Las pronunciamos. Las susurramos. Hablamos. A veces, hablamos en pleno silencio
en medio de una oscuridad tangible. Es verdad que el silencio devora al creador y la oscuridad siempre
extiende sus manos familiares a su sombra penetrante. Pero hay algo más
allá de lo previsto. Algo que solo se siente. La vida continúa... Las palabras
continúan dibujando un gesto rotundo, un movimiento lineal a contraluz. La
sensación continúa… y al fin ella nos queda como vestido íntimo, eternamente.
La sensación que une los sentidos. Si cerramos los ojos, escucharemos nuestro silencio,
nuestro diálogo variable y descubriremos la pronunciación verdadera de las
palabras, los significados fugaces, nuestra propia retórica, nuestra verdad solitaria
y solemne.
Y luego obedecemos
a la voz alta del demandante primitivo entrando en el jardín de los pecados
humanos. Hay que contemplar el acto crucial volviendo al principio, despojando
las partes cubiertas con flores de un sol hostil. Hay que sumirse en la
oscuridad de los sueños interpretando las visiones de la creación. Mientras
todavía no amanece.
En “Jardín Barroco”,
observamos cómo se puede encontrar la inspiración. El cuerpo de la humanidad
está dividido en partes innumerables de cristal, partes de carne y de alma tan
solo parecidas a partes de seres humanos que han olvidado su luminosa divinidad.
Quedan solo sus magras sombras de rostros moribundas llorando en el aire sutil.
Averiguan su aura. Sospechan quién les ha robado sus vidas y lo siguen
buscando. Con angustia, con furia y pesadumbre. El dolor denigrante es el mismo
en todos los tiempos cuando buscamos algo que no es suficiente para nuestras
vidas. Cuando buscamos nuestro objeto fugitivo. Nuestro ídolo instintivo. Observamos
el género humano con atención y buscamos... Miramos el tiempo en los ojos, el
ego que se identifica con el mundo y buscamos... La revelación del gran secreto.
Su clara verdad. Se llama “duda de la existencia” y después de haberla
encontrado, evolucionamos. A solas, encontramos nuestras partes de cristal, las
unimos, y así formamos nuestro espejo durable. Nos revolucionamos. Nos
preguntamos a nosotros mismos sobre la existencia pero las respuestas de Dios
que escondimos en nuestros cuerpos -ahora ya unidos- conllevan el
enfrentamiento con nosotros mismos.
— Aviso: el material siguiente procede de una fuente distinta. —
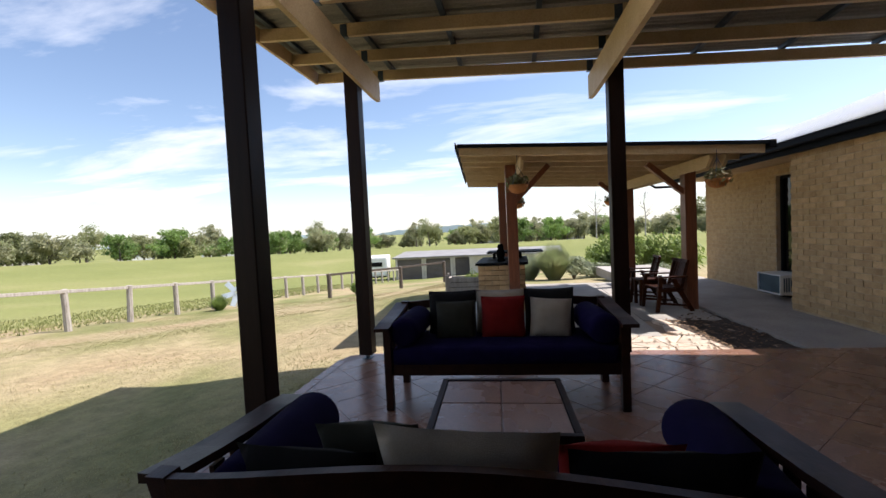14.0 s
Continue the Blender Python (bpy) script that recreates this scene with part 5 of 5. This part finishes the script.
# dark soil bed between the flags and the path, with leaf litter and broken stone
soil = thing("soil_bed", "dark bare soil bed littered with dry leaves", "garden bed", kind="structure")
ca, cb, cc, cd = Vector((1.22, 0.24)), Vector((1.945, 0.28)), Vector((1.82, 2.55)), Vector((1.0, 1.85))
bm = bmesh.new()
grid = []
for i in range(15):
    row = []
    for j in range(31):
        u, v = i / 14, j / 30
        p = ca.lerp(cb, u).lerp(cd.lerp(cc, u), v)
        row.append(bm.verts.new((p.x, p.y, -0.062 + 0.028 * noise.noise((p.x * 7, p.y * 7, 1)) + 0.012 * noise.noise((p.x * 24, p.y * 24, 4)))))
    grid.append(row)
for a, b in zip(grid, grid[1:]):
    for j in range(30):
        bm.faces.new((a[j], b[j], b[j + 1], a[j + 1]))
part("soil", bm, M_SOIL, soil, smooth=True)
rn = random.Random(5)
bm = bmesh.new()
for _ in range(420):
    u, v = rn.random() ** 1.6, rn.random()
    p = ca.lerp(cb, u).lerp(cd.lerp(cc, u), v)
    a, s_ = rn.uniform(0, math.tau), rn.uniform(0.012, 0.03)
    d = Vector((math.cos(a), math.sin(a), rn.uniform(-0.3, 0.3))) * s_
    w = Vector((-math.sin(a), math.cos(a), rn.uniform(-0.4, 0.4))) * s_ * 0.5
    c = Vector((p.x, p.y, -0.035 + rn.uniform(-0.012, 0.012)))
    bm.faces.new([bm.verts.new(c + q) for q in (-d, w, d, -w)])
tagged(part("leaf_litter", bm, M_LITTER, soil), kind="stuff")
bm = bmesh.new()
for _ in range(260):
    c = Vector((rn.uniform(-0.5, 1.15), rn.uniform(0.25, 1.75), -0.04))
    if (c.x < 0.8 and c.y > 0.84) or noise.noise((c.x * 2.2, c.y * 2.2, 8)) < -0.05:
        continue
    r_ = rn.uniform(0.012, 0.035)
    vs = [bm.verts.new(c + Vector((r_ * math.cos(k * 1.257) * rn.uniform(0.7, 1.2), r_ * math.sin(k * 1.257) * rn.uniform(0.7, 1.2), 0))) for k in range(5)]
    top = bm.verts.new(c + Vector((0, 0, r_ * rn.uniform(0.5, 0.9))))
    for k in range(5):
        bm.faces.new((vs[k], vs[(k + 1) % 5], top))
tagged(part("broken_stone", bm, M_STONE, bed), kind="stuff")
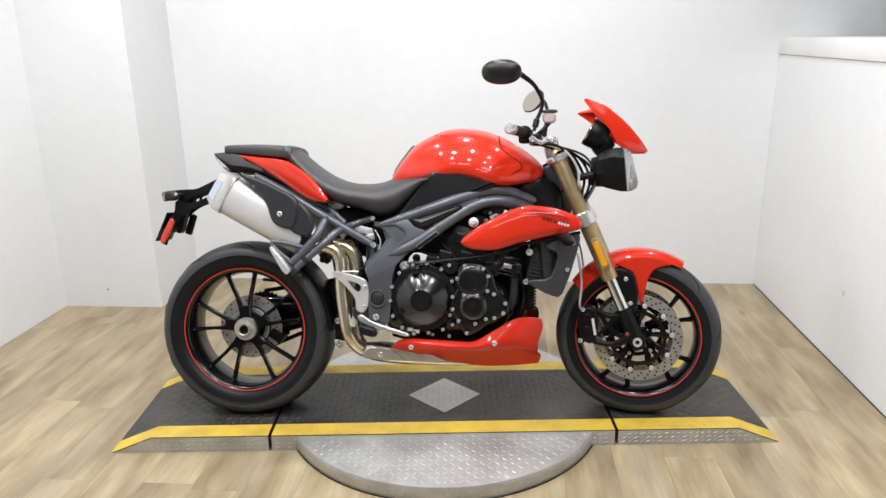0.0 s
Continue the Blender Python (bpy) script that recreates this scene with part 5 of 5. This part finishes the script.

Lo humano se sitúa en contra de lo divino. Su
espejismo es una práctica de un proceso eterno. Un espejismo lleno de vanidad. La
vida aparece con su sentido trágico construida por silencio y soledad pero son éstos
nuestros cuerpos remotos, es nuestro mundo cautivado el que nos conecta con
todos los tiempos. Las palabras abandonadas, sus ojos cerrados, sus sombras
magras, sus perfumes intensos, sus visiones nocturnas… sus tormentos amargos
bien sumidos en el alma de nuestros sueños. Y todo provoca una vibración. Una
tormenta que nos despierta del silencio. Una lluvia que redime el creador a
través de la visión de su ego. La vida continúa… para terminar. Pero… también
hay algo más allá de lo previsto. “Todo lo que muere nunca termina”.
La pura verdad se halla en los espacios intermedios
que cada existencia lleva consigo. En el oído lamentable de la noche, en el
susurro confuso de las palabras, en la transformación momentánea de la cosas. En
la profundidad del silencio. En su intensidad. En el movimiento penetrante de las
sombras, en el sueño constante de los siglos, en el olvido bendito, en la
memoria maldita. En la percepción de la duda.
Para crear, para escribir la historia del tiempo,
desde la conciencia existencial que nunca concluye, nuestra transformación en un
medio entre el ascenso y la caída es imprescindible. La fijación en la voz
divina que nos dice que “No nos pertenece nada y nos pertenece todo” nos deja
viajar a través de nuestras partes separadas. Con un alma unida por una sólo vida.
Nuestra realización de lo efímero y de lo eterno nos dicta la reconstrucción de
nuestro espíritu. Y ya nada puede permanecer igual. Apenas lo encontramos, nos liberamos.
“Olvidamos la piel del todo para sentirlo todo de nuevo”. Y es este
renacimiento el que nos dicta la verdadera sensación de las cosas. La sensación
que continúa eternamente en todas las partes separadas o unidas… Ésta es la
sensación autentica de las cosas. La inspiración original. La inspiración de
los cuerpos remotos de Roberto García de Mesa.